▶ **Data segment**

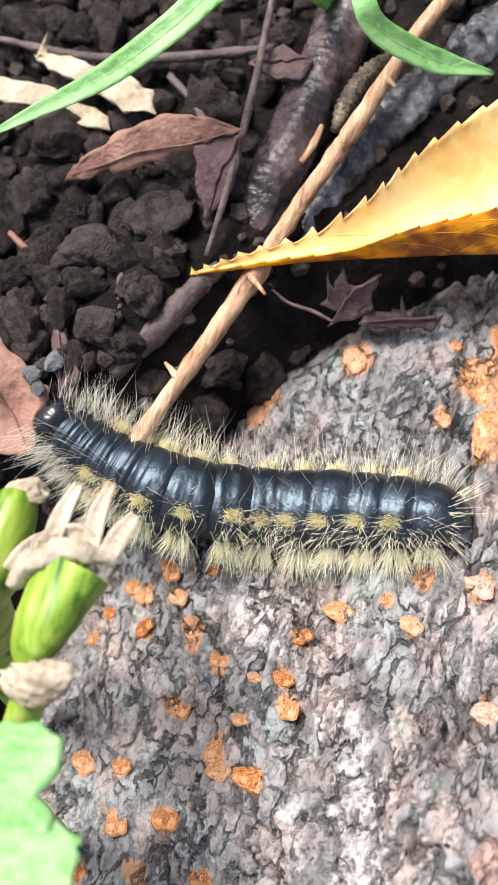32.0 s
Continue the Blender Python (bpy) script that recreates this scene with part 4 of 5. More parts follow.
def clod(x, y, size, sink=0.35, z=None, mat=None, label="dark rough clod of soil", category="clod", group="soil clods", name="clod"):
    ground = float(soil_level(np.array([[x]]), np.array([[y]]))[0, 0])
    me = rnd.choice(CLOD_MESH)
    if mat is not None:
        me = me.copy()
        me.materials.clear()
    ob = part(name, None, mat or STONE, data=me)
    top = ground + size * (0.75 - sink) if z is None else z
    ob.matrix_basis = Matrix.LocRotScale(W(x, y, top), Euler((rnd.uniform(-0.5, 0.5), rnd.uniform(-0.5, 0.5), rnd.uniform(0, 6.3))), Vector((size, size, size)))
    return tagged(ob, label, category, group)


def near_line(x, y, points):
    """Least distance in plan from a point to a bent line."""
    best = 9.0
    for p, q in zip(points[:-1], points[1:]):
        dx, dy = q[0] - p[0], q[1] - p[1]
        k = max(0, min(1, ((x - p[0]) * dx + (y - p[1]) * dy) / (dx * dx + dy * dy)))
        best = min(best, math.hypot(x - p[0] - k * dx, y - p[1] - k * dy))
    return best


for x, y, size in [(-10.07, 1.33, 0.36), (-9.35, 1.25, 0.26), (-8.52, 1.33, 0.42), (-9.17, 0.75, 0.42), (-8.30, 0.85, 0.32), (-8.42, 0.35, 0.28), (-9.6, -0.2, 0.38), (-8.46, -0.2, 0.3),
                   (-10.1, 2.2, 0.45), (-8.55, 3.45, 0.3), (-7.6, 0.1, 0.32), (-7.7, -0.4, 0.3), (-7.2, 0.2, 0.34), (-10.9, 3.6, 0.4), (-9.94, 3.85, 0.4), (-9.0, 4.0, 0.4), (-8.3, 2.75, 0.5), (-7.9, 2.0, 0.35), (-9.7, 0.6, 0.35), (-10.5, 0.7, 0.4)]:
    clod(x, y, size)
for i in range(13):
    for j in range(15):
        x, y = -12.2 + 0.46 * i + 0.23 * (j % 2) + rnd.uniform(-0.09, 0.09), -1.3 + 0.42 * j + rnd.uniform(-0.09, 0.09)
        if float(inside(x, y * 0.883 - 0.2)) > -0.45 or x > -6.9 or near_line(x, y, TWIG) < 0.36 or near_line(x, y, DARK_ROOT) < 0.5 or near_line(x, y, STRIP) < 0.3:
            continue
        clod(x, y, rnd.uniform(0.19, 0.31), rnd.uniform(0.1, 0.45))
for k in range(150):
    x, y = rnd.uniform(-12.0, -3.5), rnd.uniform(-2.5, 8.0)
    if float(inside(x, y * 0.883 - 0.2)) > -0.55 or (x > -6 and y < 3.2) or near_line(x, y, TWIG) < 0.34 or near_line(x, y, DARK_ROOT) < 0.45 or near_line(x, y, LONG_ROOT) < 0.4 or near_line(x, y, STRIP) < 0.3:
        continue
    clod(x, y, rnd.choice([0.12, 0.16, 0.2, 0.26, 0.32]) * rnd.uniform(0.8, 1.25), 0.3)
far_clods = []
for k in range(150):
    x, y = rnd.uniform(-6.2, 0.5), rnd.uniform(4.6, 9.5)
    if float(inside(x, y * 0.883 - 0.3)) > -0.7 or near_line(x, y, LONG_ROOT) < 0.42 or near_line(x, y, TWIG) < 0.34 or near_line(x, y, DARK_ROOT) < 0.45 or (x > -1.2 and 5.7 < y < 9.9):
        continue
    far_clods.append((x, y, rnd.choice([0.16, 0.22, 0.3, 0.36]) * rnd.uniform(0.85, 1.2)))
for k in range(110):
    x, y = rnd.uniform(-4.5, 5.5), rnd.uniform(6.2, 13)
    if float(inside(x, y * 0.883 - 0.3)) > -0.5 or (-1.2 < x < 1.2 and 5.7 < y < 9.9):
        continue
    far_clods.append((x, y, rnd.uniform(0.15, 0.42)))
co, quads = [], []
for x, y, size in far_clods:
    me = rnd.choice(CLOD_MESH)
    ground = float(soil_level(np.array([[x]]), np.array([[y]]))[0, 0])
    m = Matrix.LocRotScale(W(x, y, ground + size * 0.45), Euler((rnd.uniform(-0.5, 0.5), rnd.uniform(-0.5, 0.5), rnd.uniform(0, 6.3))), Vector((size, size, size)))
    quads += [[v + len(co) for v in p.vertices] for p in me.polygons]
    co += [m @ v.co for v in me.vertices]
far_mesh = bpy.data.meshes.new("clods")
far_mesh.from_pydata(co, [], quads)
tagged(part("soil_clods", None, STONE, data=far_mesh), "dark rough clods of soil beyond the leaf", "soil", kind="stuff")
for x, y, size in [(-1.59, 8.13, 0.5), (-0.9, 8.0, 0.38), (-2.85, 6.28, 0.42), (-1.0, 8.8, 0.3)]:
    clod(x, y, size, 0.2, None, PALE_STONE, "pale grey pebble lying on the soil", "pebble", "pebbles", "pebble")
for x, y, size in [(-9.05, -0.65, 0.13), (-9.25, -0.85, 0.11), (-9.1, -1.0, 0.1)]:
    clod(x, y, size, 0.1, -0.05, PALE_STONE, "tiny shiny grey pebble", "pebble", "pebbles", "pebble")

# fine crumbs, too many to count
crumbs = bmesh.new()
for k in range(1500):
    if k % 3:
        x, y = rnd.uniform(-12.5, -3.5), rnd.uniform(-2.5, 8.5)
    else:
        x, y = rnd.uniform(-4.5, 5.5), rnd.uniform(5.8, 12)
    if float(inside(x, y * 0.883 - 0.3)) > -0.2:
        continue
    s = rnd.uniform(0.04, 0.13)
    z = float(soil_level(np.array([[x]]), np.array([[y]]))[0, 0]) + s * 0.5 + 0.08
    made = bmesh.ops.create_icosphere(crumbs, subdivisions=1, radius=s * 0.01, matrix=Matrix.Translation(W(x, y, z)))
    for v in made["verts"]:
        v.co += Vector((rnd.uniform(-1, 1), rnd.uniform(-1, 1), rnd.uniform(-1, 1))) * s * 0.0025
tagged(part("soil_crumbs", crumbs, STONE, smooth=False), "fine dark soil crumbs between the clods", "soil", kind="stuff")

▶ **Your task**
Copy every line above that includes the string "part".

▶ **Finished exercise**
Continue the Blender Python (bpy) script that recreates this scene with part 4 of 5. More parts follow.
    ob = part(name, None, mat or STONE, data=me)
tagged(part("soil_clods", None, STONE, data=far_mesh), "dark rough clods of soil beyond the leaf", "soil", kind="stuff")
tagged(part("soil_crumbs", crumbs, STONE, smooth=False), "fine dark soil crumbs between the clods", "soil", kind="stuff")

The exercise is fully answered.